Organizational plasticity is about flexibility, adaptability, and resilience. It helps organizations restructure and respond to any undesirable circumstance without being much effected. Fortunately, these characteristics—flexibility, agility, resilience—can be developed and strengthened. It's the very nature of these qualities. So, if one thinks about the keys to building a resilient business, it often involves a shift in thinking, developing a strategic approach to risk management, fostering a culture of learning and innovation, and requiring leadership that is resilient.
Leadership and Organizational Plasticity
Leadership plays a crucial role in promoting organizational plasticity. Gen X leaders, for example, are driving significant changes in the corporate landscape. They're prioritising Environmental, Social, and Governance (ESG), diversity and inclusion, and investments as part of their business strategies.
Facilitating a more diverse, equitable, and plastic corporate world. So a proactive approach to risk identification, a systematic approach to risk assessment, and a strategic approach to risk mitigation are what these keys of resilient business look like, and that implies building a robust risk management framework, embedding risk management into the strategic planning process, and integrating risk management into the day-to-day operations of the organization.
Now there are several factors that contribute to the manifestation of organizational plasticity These include, but not limited to:
1. Employee Wellbeing
Organizations need to address the human energy crisis by prioritising employee wellbeing. This entails providing basic needs, addressing burnout, and recognising employee success.
2. Purposeful Work
Connecting employees to the purpose of their roles and providing opportunities for career growth fosters a sense of belonging and can significantly enhance organizational plasticity. It's also important to invest in life-work technology. Tools that support employees in their personal and professional journeys can also contribute to cultivating plasticity.
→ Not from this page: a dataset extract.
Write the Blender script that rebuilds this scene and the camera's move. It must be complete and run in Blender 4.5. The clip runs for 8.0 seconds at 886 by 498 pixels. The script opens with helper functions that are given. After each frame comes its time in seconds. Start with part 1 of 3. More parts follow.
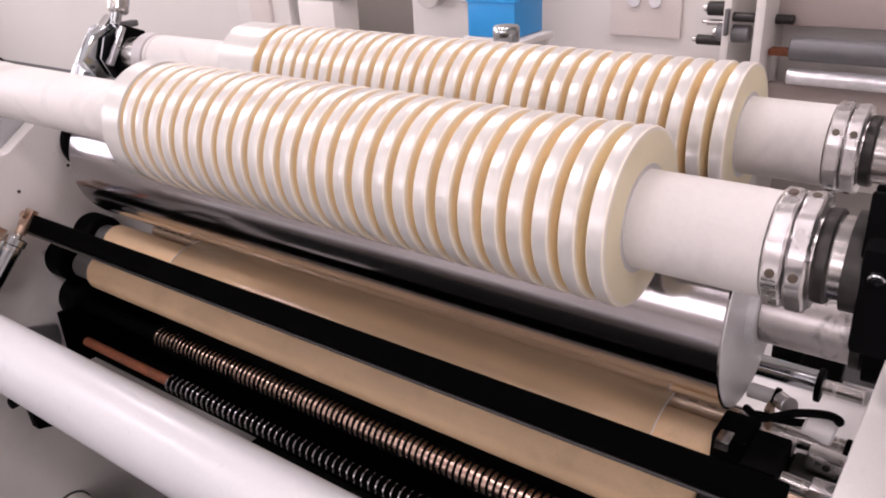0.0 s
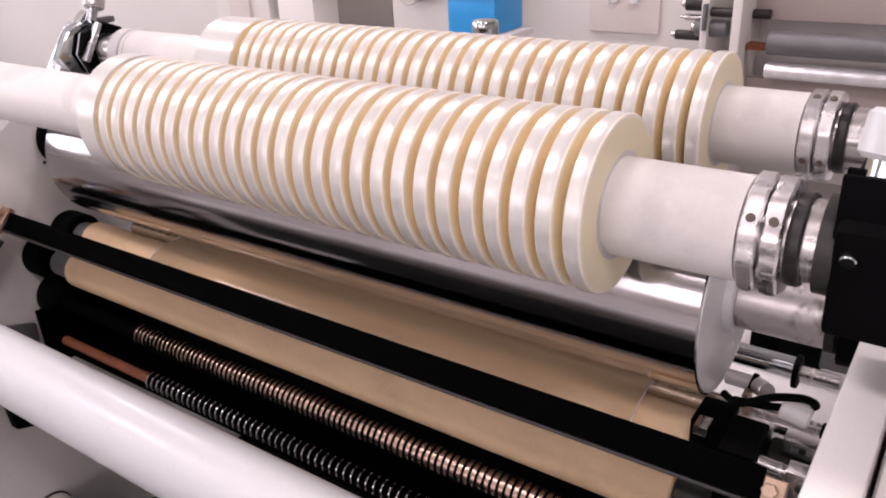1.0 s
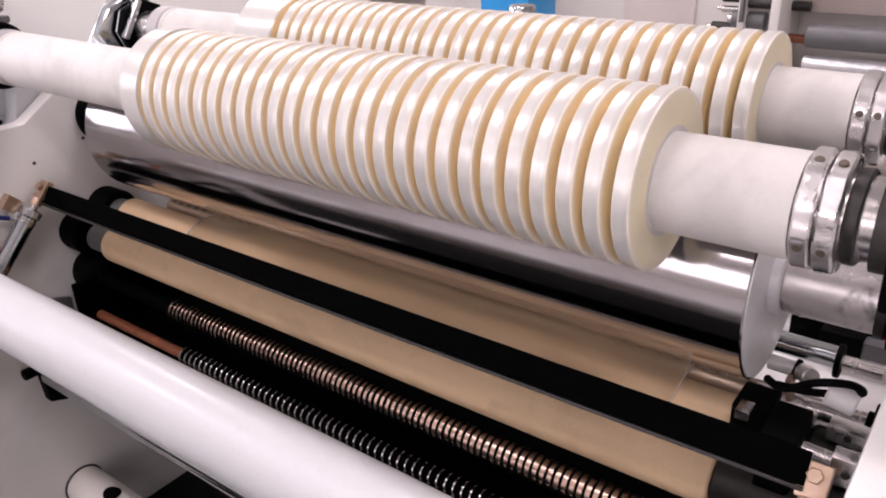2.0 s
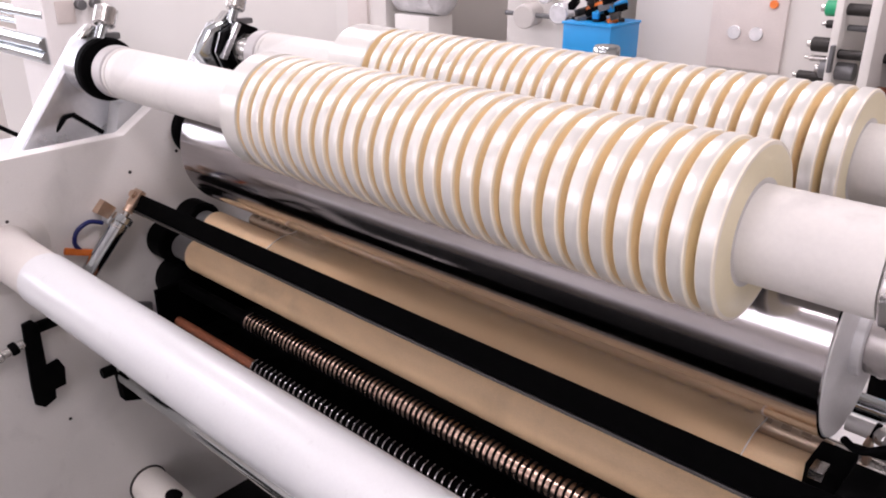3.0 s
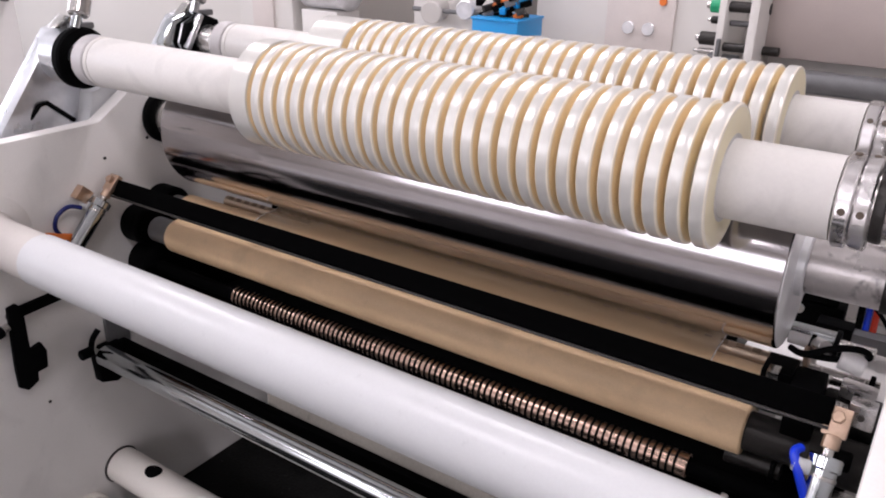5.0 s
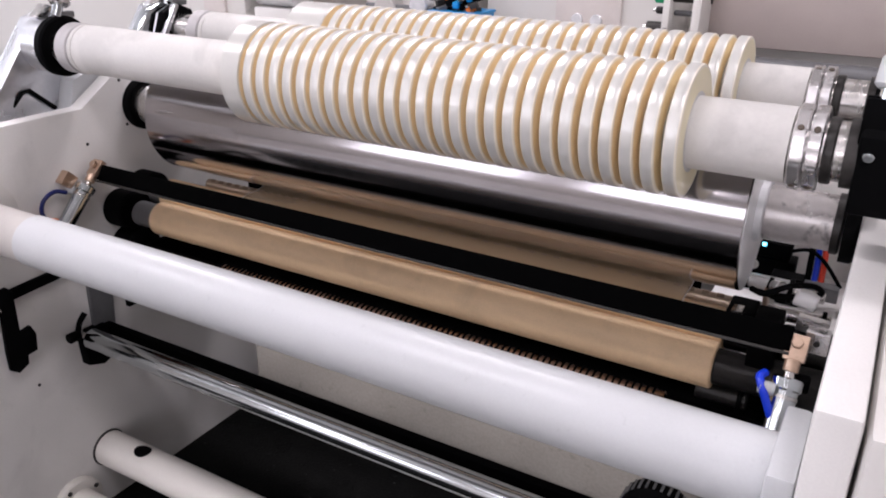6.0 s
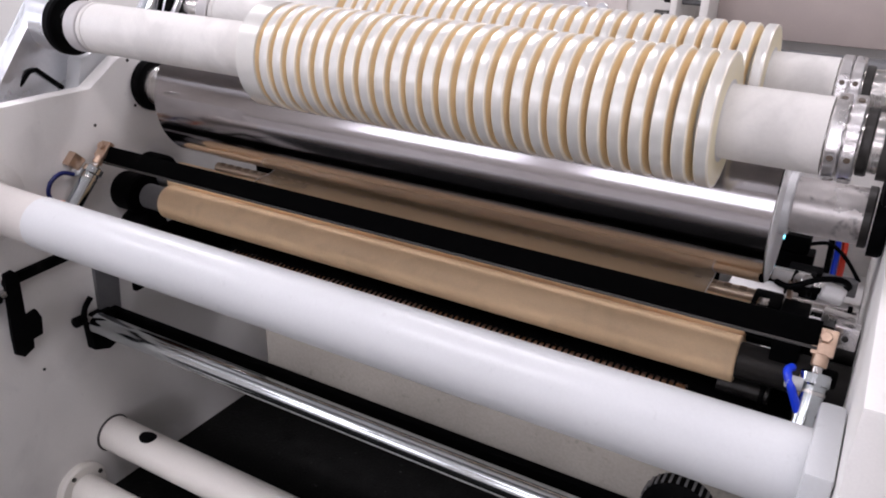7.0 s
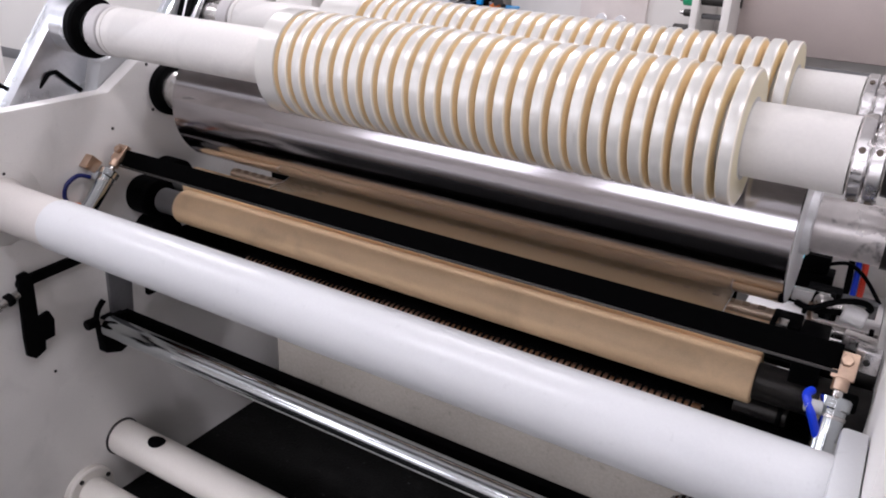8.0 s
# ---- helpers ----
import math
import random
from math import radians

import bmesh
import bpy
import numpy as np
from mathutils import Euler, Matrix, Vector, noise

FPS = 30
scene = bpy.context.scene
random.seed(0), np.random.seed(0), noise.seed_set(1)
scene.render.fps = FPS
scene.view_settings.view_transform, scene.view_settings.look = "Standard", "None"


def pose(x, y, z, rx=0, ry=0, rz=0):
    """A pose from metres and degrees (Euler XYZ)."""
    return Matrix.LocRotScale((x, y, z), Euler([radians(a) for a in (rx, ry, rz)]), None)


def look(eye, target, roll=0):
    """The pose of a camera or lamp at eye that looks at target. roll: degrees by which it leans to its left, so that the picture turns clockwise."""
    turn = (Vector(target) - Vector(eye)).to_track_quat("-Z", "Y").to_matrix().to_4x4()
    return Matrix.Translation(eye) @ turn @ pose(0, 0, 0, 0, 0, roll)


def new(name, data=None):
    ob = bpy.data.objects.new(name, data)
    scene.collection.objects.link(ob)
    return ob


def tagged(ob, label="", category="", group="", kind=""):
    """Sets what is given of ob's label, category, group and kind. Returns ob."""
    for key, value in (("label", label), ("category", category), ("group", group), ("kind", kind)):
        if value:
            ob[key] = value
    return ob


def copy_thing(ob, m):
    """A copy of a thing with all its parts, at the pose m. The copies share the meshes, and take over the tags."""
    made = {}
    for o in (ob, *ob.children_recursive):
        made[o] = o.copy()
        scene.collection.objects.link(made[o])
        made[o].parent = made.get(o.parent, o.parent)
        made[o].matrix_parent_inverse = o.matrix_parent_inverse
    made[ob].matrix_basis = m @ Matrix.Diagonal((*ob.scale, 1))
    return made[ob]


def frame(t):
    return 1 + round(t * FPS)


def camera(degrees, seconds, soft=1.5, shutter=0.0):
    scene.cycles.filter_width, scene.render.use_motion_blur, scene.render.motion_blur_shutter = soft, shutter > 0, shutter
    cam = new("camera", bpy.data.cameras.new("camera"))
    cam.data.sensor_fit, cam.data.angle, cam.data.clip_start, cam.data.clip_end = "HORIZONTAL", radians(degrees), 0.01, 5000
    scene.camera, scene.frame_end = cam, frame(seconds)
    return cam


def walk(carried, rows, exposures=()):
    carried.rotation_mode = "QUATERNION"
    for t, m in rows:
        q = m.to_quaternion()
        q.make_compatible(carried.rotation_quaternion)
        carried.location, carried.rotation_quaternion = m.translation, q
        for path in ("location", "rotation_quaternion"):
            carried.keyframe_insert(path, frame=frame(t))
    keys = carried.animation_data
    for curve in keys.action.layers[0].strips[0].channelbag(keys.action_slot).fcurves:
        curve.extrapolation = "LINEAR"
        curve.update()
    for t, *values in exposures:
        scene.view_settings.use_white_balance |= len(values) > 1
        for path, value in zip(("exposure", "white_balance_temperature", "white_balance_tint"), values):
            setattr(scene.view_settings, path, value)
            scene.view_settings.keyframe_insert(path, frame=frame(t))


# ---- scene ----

3. Cultural and People Networks
Building strong cultural and people networks is very important in succeeding with this approach. An organization that invests in its people, even in times of economic uncertainty, usually tends to be more plastic and resilient. Also, diversity, equity, inclusion, and belonging are very important to foster innovation and improve organizational plasticity.
4. Strategic workforce management
Adapting scenario planning, building a skills inventory, and creating employment programs can enhance organizational plasticity. Agent-based systems also play a pivotal role in facilitating organizational plasticity. By using computational modelling to predict both agent and human behaviour, these systems can help examine the dynamics of organizational plasticity and enable organizations to manipulate key factors to their advantage.
While agent-based systems show promise in enhancing organizational plasticity, modelling human agent behaviour poses a significant challenge. The complex nature of human behaviour often loses realism with predictive mode, and so it is essential to consider this factor when designing models to enhance and benefit from organizational plasticity.
Final Thoughts
A Grow, Prune Nurture approach—a process of developing and improving the business—is beneficial when thinking about cultivating organizational plasticity.
Grow—expand the elements of the organization that foster plasticity and resilience
Prune—eliminate practices that hinder adaptability and flexibility.
Nurture—invest in maintaining and enhancing the elements that contribute to organizational plasticity.
So organizational plasticity is a guiding principle for the future of work. By fostering flexibility, adaptability, and resilience, organizations can better navigate the challenges and opportunities of the corporate world, ensuring their longevity and success. With this strategy and approach in hand and a good understanding and grasp of it as a concept, one won't really have to worry about the future of business.